We mark such things as `MayHaveCafRefs' because this information is
used to decide whether a particular closure needs to be referenced
in an SRT or not.

There are two reasons for setting MayHaveCafRefs:
	a) The RHS is a CAF: a top-level updatable thunk.
	b) The RHS refers to something that MayHaveCafRefs

Possible improvement: In an effort to keep the number of CAFs (and 
hence the size of the SRTs) down, we could also look at the expression and 
decide whether it requires a small bounded amount of heap, so we can ignore 
it as a CAF.  In these cases however, we would need to use an additional
CAF list to keep track of non-collectable CAFs.  

\begin{code}
hasCafRefs  :: PackageId -> VarEnv Var -> Arity -> CoreExpr -> CafInfo
hasCafRefs this_pkg p arity expr 
  | is_caf || mentions_cafs 
                            = MayHaveCafRefs
  | otherwise 		    = NoCafRefs
 where
  mentions_cafs = isFastTrue (cafRefs p expr)
  is_caf = not (arity > 0 || rhsIsStatic this_pkg expr)
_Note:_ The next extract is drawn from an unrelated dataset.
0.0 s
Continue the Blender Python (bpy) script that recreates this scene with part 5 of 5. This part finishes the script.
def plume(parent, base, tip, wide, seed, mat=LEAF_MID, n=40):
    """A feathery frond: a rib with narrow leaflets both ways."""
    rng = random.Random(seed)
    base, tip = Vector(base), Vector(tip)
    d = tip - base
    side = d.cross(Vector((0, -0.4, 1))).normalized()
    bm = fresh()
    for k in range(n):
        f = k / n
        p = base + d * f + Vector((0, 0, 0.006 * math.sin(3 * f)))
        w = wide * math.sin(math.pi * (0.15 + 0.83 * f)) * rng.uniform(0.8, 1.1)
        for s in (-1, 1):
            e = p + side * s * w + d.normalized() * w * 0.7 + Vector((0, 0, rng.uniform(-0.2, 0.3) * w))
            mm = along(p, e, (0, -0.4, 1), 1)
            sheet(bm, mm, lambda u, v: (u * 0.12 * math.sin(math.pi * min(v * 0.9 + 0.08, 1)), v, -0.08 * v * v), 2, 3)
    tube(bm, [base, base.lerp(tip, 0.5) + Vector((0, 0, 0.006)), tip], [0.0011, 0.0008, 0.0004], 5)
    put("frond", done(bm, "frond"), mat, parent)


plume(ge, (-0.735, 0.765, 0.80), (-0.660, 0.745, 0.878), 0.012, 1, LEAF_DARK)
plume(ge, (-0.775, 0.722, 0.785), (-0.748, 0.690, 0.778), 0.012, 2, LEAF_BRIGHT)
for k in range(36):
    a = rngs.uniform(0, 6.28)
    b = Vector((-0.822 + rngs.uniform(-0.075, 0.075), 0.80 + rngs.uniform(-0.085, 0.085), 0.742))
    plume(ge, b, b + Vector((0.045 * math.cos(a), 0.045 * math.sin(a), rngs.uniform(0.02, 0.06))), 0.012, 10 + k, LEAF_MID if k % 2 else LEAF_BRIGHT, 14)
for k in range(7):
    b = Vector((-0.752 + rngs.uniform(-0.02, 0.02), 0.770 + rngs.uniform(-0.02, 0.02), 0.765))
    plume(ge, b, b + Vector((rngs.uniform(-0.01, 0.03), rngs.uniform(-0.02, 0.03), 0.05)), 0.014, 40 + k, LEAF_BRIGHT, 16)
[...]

  -- NB. we pass in the arity of the expression, which is expected
  -- to be calculated by exprArity.  This is because exprArity
  -- knows how much eta expansion is going to be done by 
  -- CorePrep later on, and we don't want to duplicate that
  -- knowledge in rhsIsStatic below.

cafRefs :: VarEnv Id -> Expr a -> FastBool
cafRefs p (Var id)
	-- imported Ids first:
  | not (isLocalId id) = fastBool (mayHaveCafRefs (idCafInfo id))
	-- now Ids local to this module:
  | otherwise =
     case lookupVarEnv p id of
	Just id' -> fastBool (mayHaveCafRefs (idCafInfo id'))
	Nothing  -> fastBool False

cafRefs _ (Lit _) 	       = fastBool False
cafRefs p (App f a) 	       = fastOr (cafRefs p f) (cafRefs p) a
cafRefs p (Lam _ e) 	       = cafRefs p e
cafRefs p (Let b e) 	       = fastOr (cafRefss p (rhssOfBind b)) (cafRefs p) e
cafRefs p (Case e _bndr _ alts) = fastOr (cafRefs p e) (cafRefss p) (rhssOfAlts alts)
cafRefs p (Note _n e) 	       = cafRefs p e
cafRefs p (Cast e _co)         = cafRefs p e
cafRefs _ (Type _) 	       = fastBool False

cafRefss :: VarEnv Id -> [Expr a] -> FastBool
cafRefss _ [] 	  = fastBool False
cafRefss p (e:es) = fastOr (cafRefs p e) (cafRefss p) es

fastOr :: FastBool -> (a -> FastBool) -> a -> FastBool
-- hack for lazy-or over FastBool.
fastOr a f x = fastBool (isFastTrue a || isFastTrue (f x))
\end{code}